Does a Bigger Down Payment Mean You Can Buy a Bigger House?
A bigger down payment isn’t the only reason you’d be approved to buy a house. As we said above, lenders look at many other factors. You could have the largest down payment saved but not have consistent income or have a credit score below the required score, and you wouldn’t qualify.
Does a Large Down Payment Make Sense?
Determining if a large down payment makes sense for your situation is important. While a larger down payment may make getting approved for a mortgage easier, it may not make financial sense for you.
Here’s what to consider:
- Are you depleting your savings? A large down payment may help you get better rates and terms, but if you’re running your savings dry, you could do yourself a disservice.
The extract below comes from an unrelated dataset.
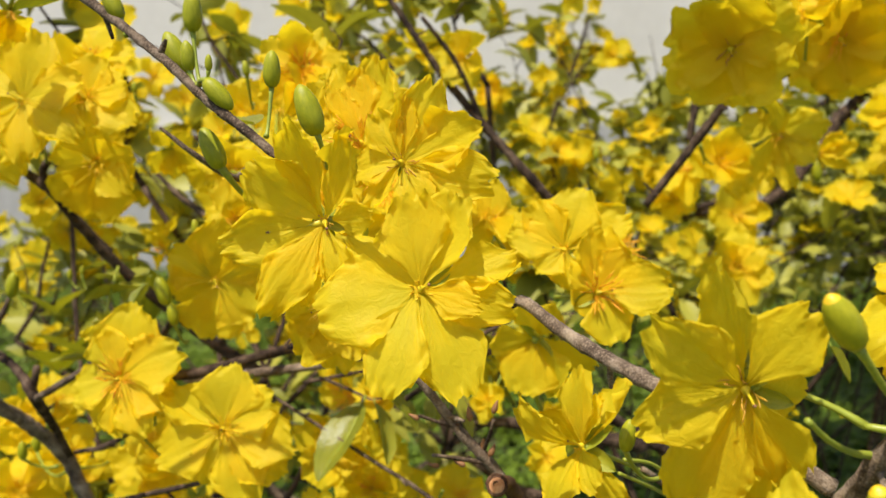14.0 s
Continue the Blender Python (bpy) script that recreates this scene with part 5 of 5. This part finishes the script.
# ---- leaves ----
leaf(stout_branch, -0.1660, 0.5450, 0.8690, 0.0429, (-0.1899, 0.5100, 0.8626), -20, 0)
leaf(stout_branch, -0.1666, 0.5400, 0.8670, 0.0467, (-0.1564, 0.5000, 0.8453), 35, 1)
leaf(stout_branch, -0.1781, 0.5800, 0.8543, 0.0550, (-0.1564, 0.6000, 0.8079), 10, 2)
young_twig = branch("thin brown twig with two young leaves", (0.0104, 0.5200, 0.9515, 0.0012), (0.0040, 0.5100, 0.9669, 0.0010), (-0.0041, 0.5020, 0.9747, 0.0008), material=BARK)
leaf(young_twig, -0.0059, 0.5000, 0.9756, 0.0219, (-0.0066, 0.4920, 0.9608), 20, 1)
leaf(young_twig, -0.0030, 0.5050, 0.9734, 0.0280, (0.0079, 0.4970, 0.9566), -20, 2)
leaf(left_branch, -0.1830, 0.5500, 1.0169, 0.0475, (-0.2237, 0.5700, 1.0025), 0, 3)
leaf(left_branch, -0.1788, 0.5450, 1.0197, 0.0240, (-0.1891, 0.5400, 0.9986), 60, 4)
leaf(left_branch, -0.2166, 0.6000, 1.0143, 0.0557, (-0.2245, 0.6200, 0.9629), 10, 2)
leaf(shoot, -0.0091, 0.5800, 0.9469, 0.0208, (-0.0176, 0.5700, 0.9309), 40, 2)
leaf(shoot, -0.0091, 0.5800, 0.9469, 0.0278, (0.0083, 0.5700, 0.9277), -30, 5)
leaf(fork_twig, -0.0427, 0.4900, 0.9698, 0.0438, (-0.0520, 0.4600, 0.9393), 14, 3)
leaf(fork_twig, -0.0362, 0.4900, 0.9698, 0.0314, (-0.0251, 0.4700, 0.9483), -50, 4)
leaf(fork_twig, -0.0314, 0.5000, 0.9714, 0.0256, (-0.0150, 0.5000, 0.9518), 10, 0)
leaf(fork_twig, -0.0460, 0.5200, 0.9568, 0.0241, (-0.0346, 0.5400, 0.9495), 0, 1)
leaf(bud_twig, -0.0950, 0.3520, 1.1449, 0.0150, (-0.1094, 0.3500, 1.1415), 20, 2)
leaf(bud_twig, -0.0583, 0.3800, 1.1090, 0.0266, (-0.0417, 0.3600, 1.1034), 0, 3)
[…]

Try keeping 3 – 6 months of mortgage payments as ‘reserves’ should your income stop unexpectedly.
- Are the terms better? A larger down payment doesn’t automatically mean a better interest rate or more attractive terms. Look at the difference between investing a large sum upfront and financing a larger amount.
- Does the larger down payment help you get approved? Sometimes, a larger down payment can be a compensating factor, allowing you to get approved even if one of your qualifying factors is worse than what a lender may want.
Final Thoughts
Knowing the right down payment for mortgage approval is important. Fortunately, you can discuss different options with your loan officer and see how they change your approval, payment, and long-term costs.
If you’re investing in a home, you’ll own long-term, investing a large down payment may make sense. But if it’s a shorter-term investment or you don’t have much ‘extra money’ set aside, a smaller down payment may be in order and won’t risk your loan approval.